Compared to the Black Sea route from Odessa and Mykolaiv, so far only a fraction of Ukrainian grain could be exported from Danubian ports. From this point of view, the risk for Russia of bombing Reni seems much greater than any benefits, due to its location directly on the NATO border.

According to political scientist Gosu, however, there is much more at stake in the offensive than just halting grain exports: “Putin wants to show that he doesn’t care how close his attacks are to NATO territory. What’s more, his goal is to expose NATO’s indecisiveness.”
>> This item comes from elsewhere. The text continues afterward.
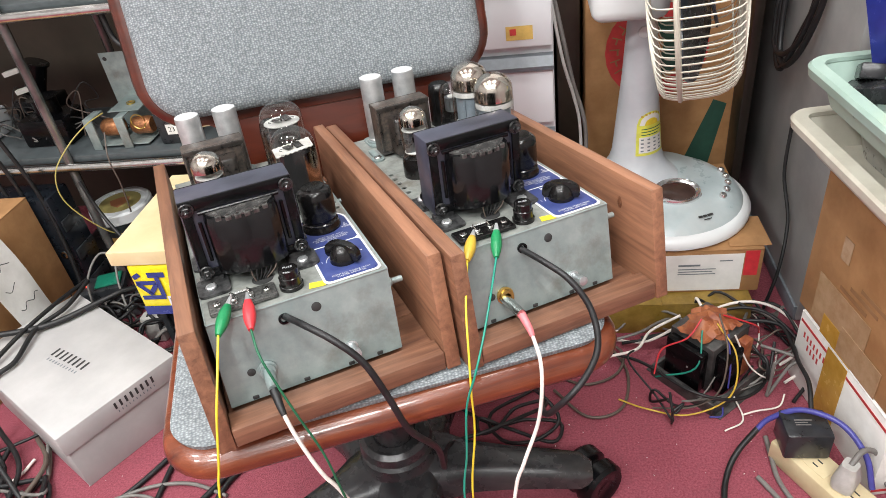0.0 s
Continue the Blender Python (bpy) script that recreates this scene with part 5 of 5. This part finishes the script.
# two boards added to keep the gaps beside the tall carton dark
single("dark_gap_filler", box(B(), -0.022, -0.004, -0.01, 0.09, 0.0, 0.85, 0.003), plain("black_brown_board", (0.018, 0.013, 0.010), rough=0.4), ROOM @ pose(0.632, 0.86, 0), "added black-brown board filling the dark gap between carton and locker", "board")
single("dark_gap_filler", box(B(), -0.022, 0.022, -0.01, 0.09, 0.0, 0.85, 0.003), plain("dark_brown_board", (0.035, 0.025, 0.018), rough=0.45), ROOM @ pose(0.308, 0.95, 0), "added dark brown board filling the dark gap between cabinet and carton", "board")
cb = thing("drawer_cabinet", ROOM @ pose(0.126, 0.726, 0), "white drawer cabinet with slate grey shadow bands behind the chair", "cabinet")
part("cabinet_body", box(B(), -0.15, 0.15, 0.012, 0.33, 0.0, 0.62, 0.004), M_CABW, cb)
for k in range(5):
    z0 = 0.045 + 0.132 * k - 0.11
    if z0 < 0:
        z0 = 0.004
    dr = part("drawer_front", box(B(), -0.148, 0.148, -0.004, 0.0118, z0, 0.045 + 0.132 * k - 0.016 if k else 0.02, 0.003), M_CABW, cb)
    if k:
        # solid grey strip stands in for the shade in the drawer gap
        gp = B()
        zt = 0.045 + 0.132 * k
        prism(gp, [(-0.010, zt - 0.0155), (-0.012, zt - 0.008), (-0.002, zt + 0.006), (0.0118, zt + 0.0065), (0.0118, zt - 0.0155)], -0.149, 0.149, Matrix(((0, 0, 1, 0), (1, 0, 0, 0), (0, 1, 0, 0), (0, 0, 0, 1))))
        part("drawer_gap_band", gp, M_CABG, dr, "slate grey strip put in for the shadow band between drawers")
patch("maker_badge", cb, front_of(0.097, -0.0042, 0.487), 0.042, 0.022, M_GILT, "small gilt badge")
patch("badge_mark", cb, front_of(0.087, -0.0050, 0.489), 0.010, 0.010, M_REDI)
lead("white_cable", [(0.593, 0.545, 0.56), (0.600, 0.530, 0.48), (0.610, 0.525, 0.42), (0.630, 0.530, 0.36), (0.640, 0.525, 0.30), (0.63, 0.51, 0.20), (0.60, 0.50, 0.06), (0.62, 0.48, 0.006)], 0.0028, M_WGL, "white cord hanging beside the drawer cabinet", "cable", Matrix.Identity(4))
lead("grey_cable", [(0.605, 0.56, 0.56), (0.615, 0.535, 0.46), (0.635, 0.540, 0.38), (0.655, 0.53, 0.28), (0.64, 0.52, 0.1), (0.65, 0.50, 0.006)], 0.0036, M_WGR, "grey cord hanging beside the drawer cabinet", "cable", Matrix.Identity(4))

lk = thing("grey_locker", ROOM @ pose(0.665, 0.575, 0), "scuffed grey enamelled steel locker in the corner", "locker")
part("locker_body", box(B(), 0.0, 0.60, 0.0, 0.50, 0.0, 1.7, 0.006), M_GREY, lk)
part("door_edge", box(B(), 0.012, 0.58, -0.014, -0.001, 0.03, 1.67, 0.003), M_GREY, lk)
part("base_trim", box(B(), -0.004, 0.004, 0.004, 0.49, 0.0, 0.03, 0.001), M_CABG, lk)
for k, (dv, s) in enumerate(((0.10, 0.0), (0.115, 0.012), (0.13, -0.01))):
    lead("hanging_cable", [tuple(ROOM @ Vector((0.655 - 0.004 * k, 0.575 + dv + 0.01, 0.75))), tuple(ROOM @ Vector((0.652, 0.575 + dv, 0.55))), tuple(ROOM @ Vector((0.645, 0.575 + dv + 0.03 + s, 0.44))), tuple(ROOM @ Vector((0.64, 0.575 + dv + 0.09, 0.385 - s))), tuple(ROOM @ Vector((0.645, 0.575 + dv + 0.14, 0.45))), tuple(ROOM @ Vector((0.652, 0.575 + dv + 0.15, 0.75)))], 0.0048, M_WB, "thick black cable hanging on the locker", "cable", Matrix.Identity(4), "cables on the locker")
lead("hanging_cable", [tuple(ROOM @ Vector(p)) for p in ((0.655, 0.72, 0.30), (0.650, 0.70, 0.22), (0.655, 0.66, 0.15), (0.640, 0.62, 0.08), (0.62, 0.60, 0.01))], 0.003, M_WB, "thin black cable hanging on the locker", "cable", Matrix.Identity(4), "cables on the locker")


# ---- shelves at the back ----
rack = thing("steel_rack", ROOM @ pose(-0.75, 0.86, 0), "chromed tube rack with grey shelf boards behind the chair", "rack")
for u in (-0.45, 0.10, 0.62):
    for v in (-0.125, 0.135):
        part("upright", tube(B(), [(u, v, 0.0), (u, v, 1.6)], 0.0085, 12), M_POLE, rack)
for z in (0.30, 0.585):
    for v in (-0.131, 0.135):
        part("rail", tube(B(), [(-0.5, v, z), (0.66, v, z)], 0.0085, 12), M_STEEL, rack)
    part("shelf_board", box(B(), -0.46, 0.63, -0.118, 0.122, z + 0.004, z + 0.018, 0.002), plain("slate_shelf", (0.065, 0.076, 0.08), rough=0.35), rack, "dark slate shelf board")


def on_shelf(u, v, z=0.3185):
    return ROOM @ pose(u, v, z)


# bracketed transformer assembly
tr = thing("bracket_chassis", on_shelf(-0.547, 0.815), "small bent-metal chassis with copper coils on the shelf", "chassis")
part("back_plate", box(B(), -0.040, 0.032, 0.045, 0.047, 0.0, 0.155, 0.0006), M_ZINC, tr, "tall pale blue-grey plate")
for x in (-0.030, 0.022):
    bm = B()
    lathe(bm, [(0, 0.0), (0.0042, 0.0), (0.0042, 0.0004), (0, 0.0004)], n=12, m=front_of(x, 0.0449, 0.143))
    part("plate_hole", bm, M_BLACKI, tr)
part("top_plate", box(B(), -0.018, 0.046, -0.030, 0.0445, 0.064, 0.066, 0.0006), M_ZINC, tr, "flat pale blue-grey plate")
part("grommet_ring", lathe(B(), [(0.004, 0.0), (0.0085, 0.0), (0.0085, 0.003), (0.004, 0.003)], (0.014, 0.005, 0.0661), 16), M_BRASS, tr)
part("slot", box(B(), -0.015, 0.025, 0.0442, 0.0450, 0.060, 0.063), M_BLACKI, tr)
part("deck", box(B(), -0.058, 0.055, -0.05, 0.044, 0.004, 0.006, 0.0006), M_ZINC, tr)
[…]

With reticence, NATO contributes to cynical game

Romanian public opinion reacted with horror and deep concern to the bombing of the ports of Reni and Izmail. Not only because the war has advanced so close to their territory: the Danube delta is a region whose inhabitants on both sides have strong reciprocal ties, historically, linguistically and culturally. More than half of Reni’s 18,000 inhabitants, for example, are ethnic Romanians.

In contrast to the population, official reactions from Bucharest have been strangely reticent. President Klaus Iohannis only briefly tweeted that he harshly condemned Russian raids near Romania. The Defense Ministry merely reported that “there are no direct military threats from the national territory”.

NATO, for its part, has so far not taken a position. It is true that the NATO-Ukraine Council has been meeting for more than a week, since the wave of Russian bombings against Odessa and Mykolaiv. However, there has been no condemnation or warning to Moscow for the attacks in the vicinity of the Western military alliance’s border.

Armand Gosu believes that NATO “wants to avoid escalation at any price”: “Western elites are now war-weary, and fear a collapse of Russia more than a defeat of Ukraine.” That’s why support for Kiev falls short of what is needed.

“It is not because of Russia that there will be a long, frozen conflict in Ukraine, but because the West does not provide enough weapons,” the Romanian political scientist predicts. “It’s a cynical game.”